There’s an interesting, albeit heartbreaking, lawsuit in the United States right now. The National Center for Men is suing on behalf of Matt Dubay, claiming his constitutional rights have been violated because he’s being forced to be the father to a daughter he didn’t want.

Put aside the fact, for a minute, that this guy is a class one jerk. What if, as I am increasingly beginning to believe, he is legally in the right? Not morally, mind you, but legally. Our legal system says that women have the right to choose whether or not to have a child, almost up to the moment of that child’s birth, regardless of the father’s feelings on the matter. She can then abandon that child, and face no penalties, providing she does so at a safe place. Men cannot abandon their children. If they are sued for child support, they must pay. Something doesn’t add up.

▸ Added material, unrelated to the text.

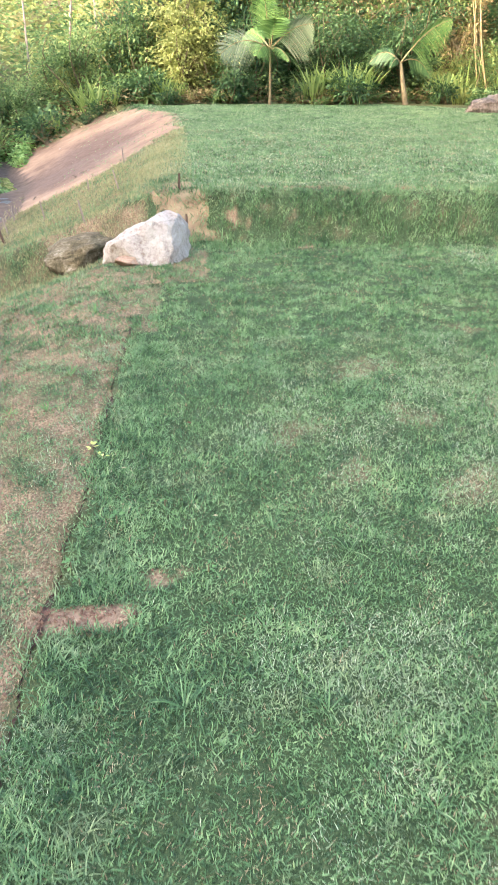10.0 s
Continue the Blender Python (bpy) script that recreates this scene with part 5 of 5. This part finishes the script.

If Dubay wins his case, everything is going to hit the proverbial fan. Can you imagine what will happen to child support payments and child poverty? And if American courts find in his favour, Canadian ones won’t be far behind. But this disastrous potential doesn’t negate the fact that perhaps we have made it too easy for women to dispose of babies, and that this is the root of the problem, not the inequity between men and women when it comes to parenthood.

We claimed that reproductive choice is integral to women’s rights, but, regardless of one’s stance on abortion, it must be clear that the logical ramification of these rights is that men would have no obligation over the children they father. If women can dispose of children, why can’t men? Before we had such choice, if a woman found herself “in trouble” men tended to step up to the plate. It clearly wasn’t her fault. Today it is. She could have chosen to get rid of the baby. If she doesn’t, it’s her problem. Is this state of affairs really in women’s best interests?

We told women they could behave just like men—you can have casual sex, have fun, do whatever you want and have no consequences! It’s Hugh Hefner’s dream. Many men have been eager to go along with the program. What surprises me is that women have, too.

Is this really what women want? I don’t think so, and when it comes right down to it I don’t think it’s men’s dream, either. Our society acts as if sexual pleasure were the pinnacle of earthly fulfillment, but I don’t think that’s true. I think true intimacy—of which sexual pleasure may play in an important part—is far more important, and that intimacy cannot develop outside of the context of a committed, loving relationship. How can you truly share yourself if you aren’t sure if the other person is going to stick around, or if they aren’t really interested in who you are, but only in what you can do for them? We’ve abandoned emotional relationships for fleeting encounters, and I don’t think either gender is the better for it.

I know a man in a live-in relationship that he says is ideal. Neither makes any demands on the other. They can come and go as they please. I don’t doubt that he’s happy. But I do wonder if he’s missing out on something deeper. Isn’t part of the human experience supposed to be becoming vulnerable to a certain few people who will love you and stick with you for life? Isn’t it supposed to be allowing that experience to stretch you, to change you, to impact you, rather than just keeping “doing your own thing”?

Too few people will ever get to experience that kind of intimacy, and our children, like Matt Dubay’s daughter, will lose out. Our social customs now state that men have no moral obligation to the women they sleep with, that fathers are superfluous, that women can do it on their own, and that most men are boors. We now envision the genders not as completing one another but as competing for who can get the most out of each encounter. Why should we be surprised when someone like Matt Dubay comes along? The only thing I’m surprised about is that it hasn’t happened sooner. God help our children.